** START OF Source data **
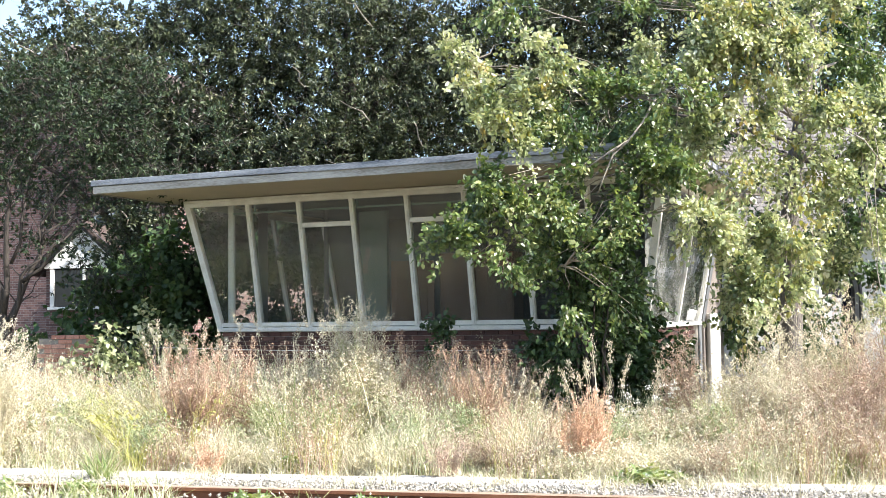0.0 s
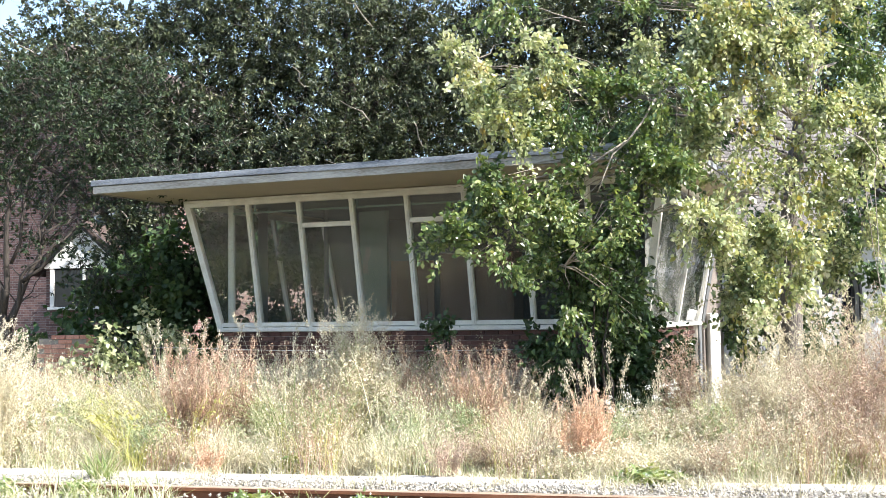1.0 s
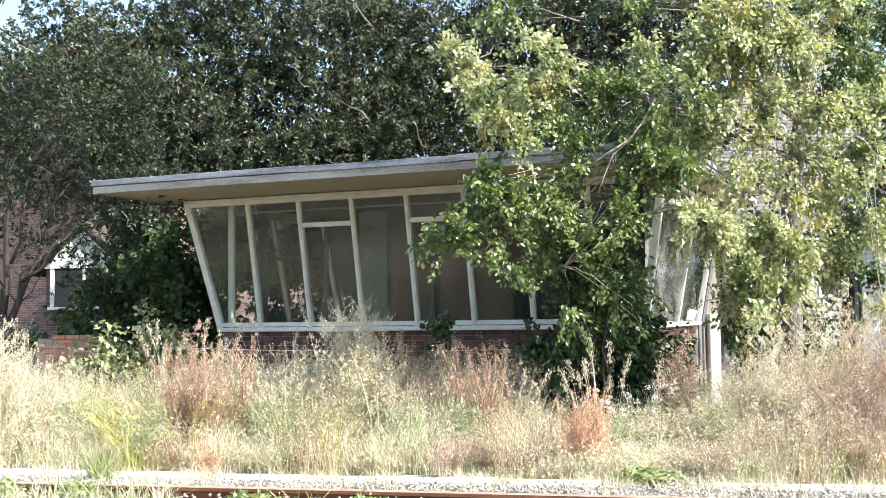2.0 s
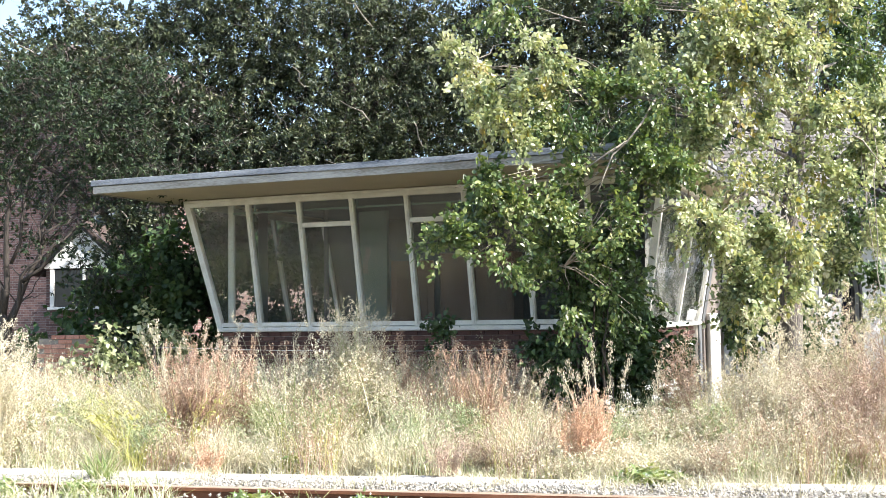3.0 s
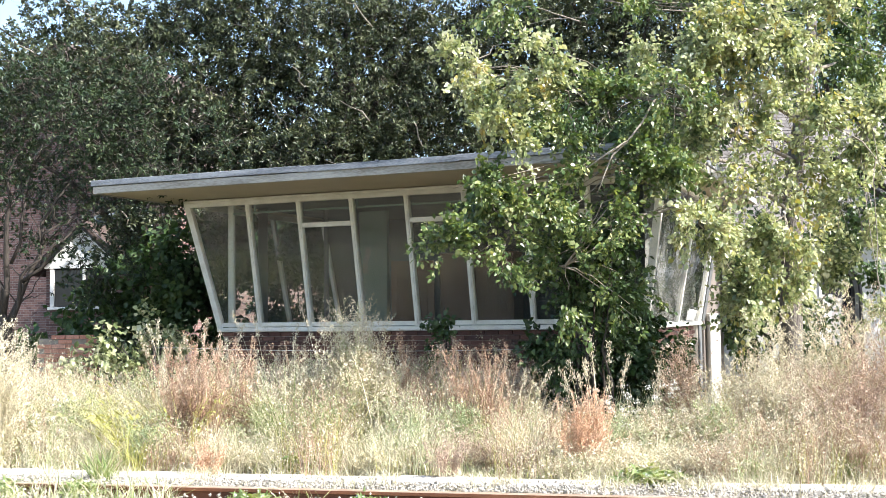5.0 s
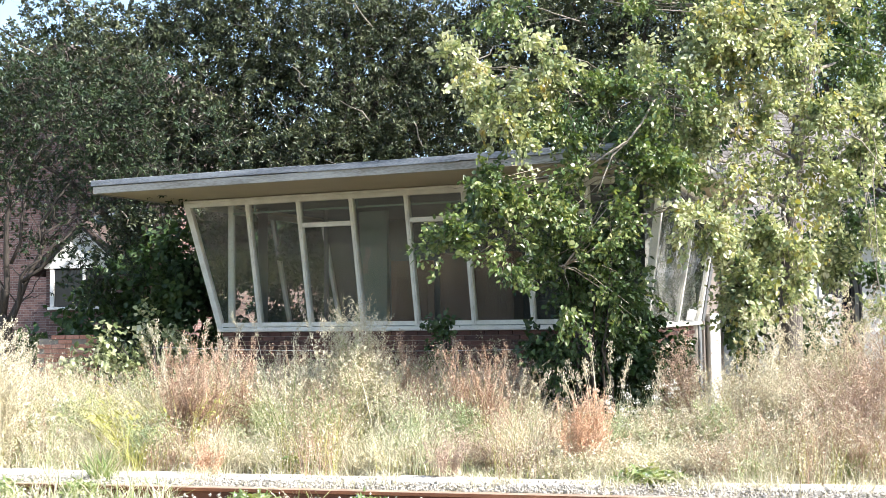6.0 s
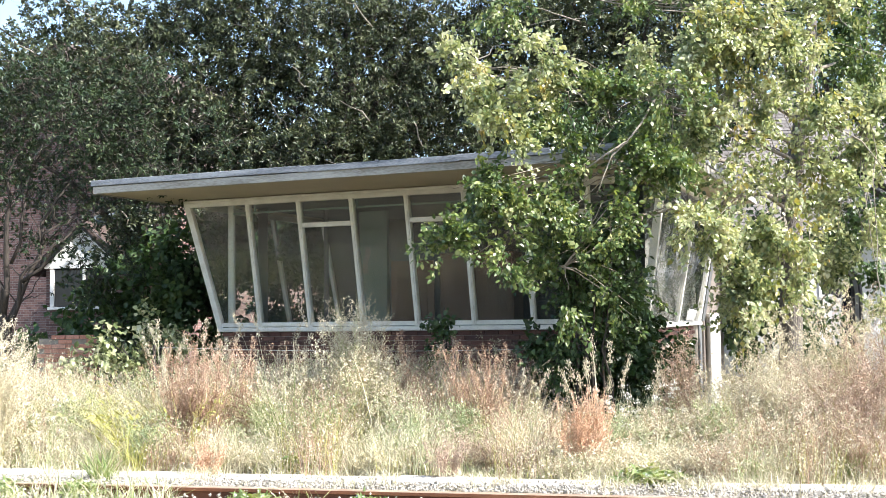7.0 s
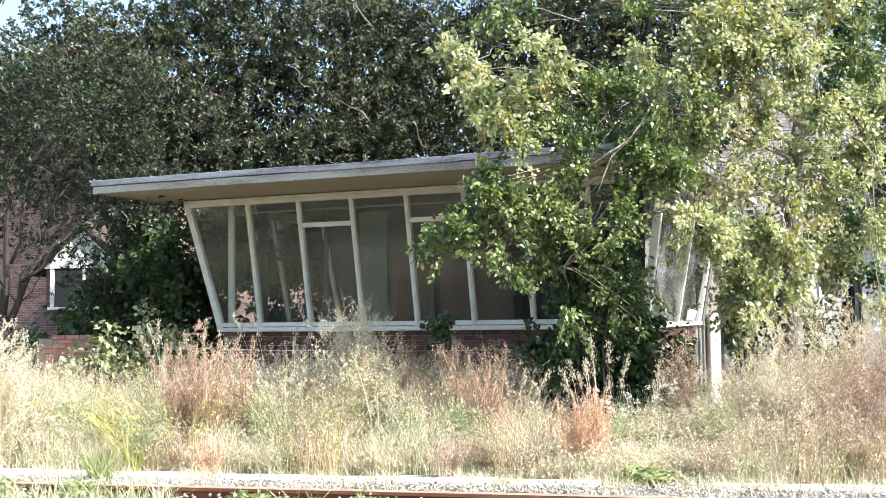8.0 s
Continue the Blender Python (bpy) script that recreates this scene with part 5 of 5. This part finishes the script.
def lay_bricks(plinth):
    """The visible upper courses of the cabin's base wall."""
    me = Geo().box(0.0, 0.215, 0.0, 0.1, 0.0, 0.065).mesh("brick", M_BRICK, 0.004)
    rng = random.Random(21)
    for j in range(8):
        z = SILL - 0.155 - j * 0.075
        for i in range(33):
            x = i * 0.225 - (0.11 if j % 2 else 0) + 0.02
            if x < -0.01 or x > LONG - 0.2:
                continue
            part("brick", me, plinth).location = (x, rng.uniform(0.0, 0.008), z)
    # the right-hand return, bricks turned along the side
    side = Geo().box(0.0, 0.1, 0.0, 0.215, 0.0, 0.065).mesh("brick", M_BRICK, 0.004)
    for j in range(3):
        for i in range(16):
            part("brick", side, plinth).location = (LONG - 0.1 + rng.uniform(0.0, 0.006), 0.13 + i * 0.225 + (0.11 if j % 2 else 0), SILL - 0.155 - j * 0.075)


build_ground()
build_rail()
build_ballast()
build_kerb()
cabin, plinth = build_cabin()
build_interior()
build_desk()
build_window_bits()
build_post()
build_brick_house()
build_white_house()
build_far_house()
build_van()
build_dark_trees()
build_left_tree()
build_shrubs()
build_back_tree()
build_shade_tree()
lime_boughs = build_lime()
ground_cover()
dry_stems()
swaying_weeds = build_weeds()
build_fence_wire()
build_brick_pier()
lay_bricks(plinth)


def motions():
    """A light breeze: the right-hand boughs sink and drift, the weeds nod."""
    for b, deg, k in lime_boughs:
        base = b.location.copy()
        rows = []
        for i in range(17):
            t = i * 0.5
            drift = deg * (min(1.0, (t / 4.2) ** 2) if k in (7, 8) else (t / 8.0) ** 1.4)
            wave = deg * 0.22 * math.sin(t * 2.1 + k * 1.3) + 0.05 * math.sin(t * 3.3 + k)
            rows.append((t, Matrix.Translation(base) @ pose(0, 0, 0, 0.5 * drift + 0.25 * wave, -1.1 * drift - 0.4 * wave, -1.6 * drift + 0.5 * wave)))
        walk(b, rows)
    for w, deg, k in swaying_weeds:
        base = w.matrix_basis.copy()
        walk(w, [(i * 0.5, base @ pose(0, 0, 0, 0.3 * deg * math.sin(i * 1.3 + k), deg * 0.6 * math.sin(i * 0.9 + k * 1.7), 0)) for i in range(17)])


motions()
** END OF Source data **
*Request:*
Reproduce the full material exactly, excluding the pictures.

*Problem solution:*
0.0 s
1.0 s
2.0 s
3.0 s
5.0 s
6.0 s
7.0 s
8.0 s
Continue the Blender Python (bpy) script that recreates this scene with part 5 of 5. This part finishes the script.
def lay_bricks(plinth):
    """The visible upper courses of the cabin's base wall."""
    me = Geo().box(0.0, 0.215, 0.0, 0.1, 0.0, 0.065).mesh("brick", M_BRICK, 0.004)
    rng = random.Random(21)
    for j in range(8):
        z = SILL - 0.155 - j * 0.075
        for i in range(33):
            x = i * 0.225 - (0.11 if j % 2 else 0) + 0.02
            if x < -0.01 or x > LONG - 0.2:
                continue
            part("brick", me, plinth).location = (x, rng.uniform(0.0, 0.008), z)
    # the right-hand return, bricks turned along the side
    side = Geo().box(0.0, 0.1, 0.0, 0.215, 0.0, 0.065).mesh("brick", M_BRICK, 0.004)
    for j in range(3):
        for i in range(16):
            part("brick", side, plinth).location = (LONG - 0.1 + rng.uniform(0.0, 0.006), 0.13 + i * 0.225 + (0.11 if j % 2 else 0), SILL - 0.155 - j * 0.075)


build_ground()
build_rail()
build_ballast()
build_kerb()
cabin, plinth = build_cabin()
build_interior()
build_desk()
build_window_bits()
build_post()
build_brick_house()
build_white_house()
build_far_house()
build_van()
build_dark_trees()
build_left_tree()
build_shrubs()
build_back_tree()
build_shade_tree()
lime_boughs = build_lime()
ground_cover()
dry_stems()
swaying_weeds = build_weeds()
build_fence_wire()
build_brick_pier()
lay_bricks(plinth)


def motions():
    """A light breeze: the right-hand boughs sink and drift, the weeds nod."""
    for b, deg, k in lime_boughs:
        base = b.location.copy()
        rows = []
        for i in range(17):
            t = i * 0.5
            drift = deg * (min(1.0, (t / 4.2) ** 2) if k in (7, 8) else (t / 8.0) ** 1.4)
            wave = deg * 0.22 * math.sin(t * 2.1 + k * 1.3) + 0.05 * math.sin(t * 3.3 + k)
            rows.append((t, Matrix.Translation(base) @ pose(0, 0, 0, 0.5 * drift + 0.25 * wave, -1.1 * drift - 0.4 * wave, -1.6 * drift + 0.5 * wave)))
        walk(b, rows)
    for w, deg, k in swaying_weeds:
        base = w.matrix_basis.copy()
        walk(w, [(i * 0.5, base @ pose(0, 0, 0, 0.3 * deg * math.sin(i * 1.3 + k), deg * 0.6 * math.sin(i * 0.9 + k * 1.7), 0)) for i in range(17)])


motions()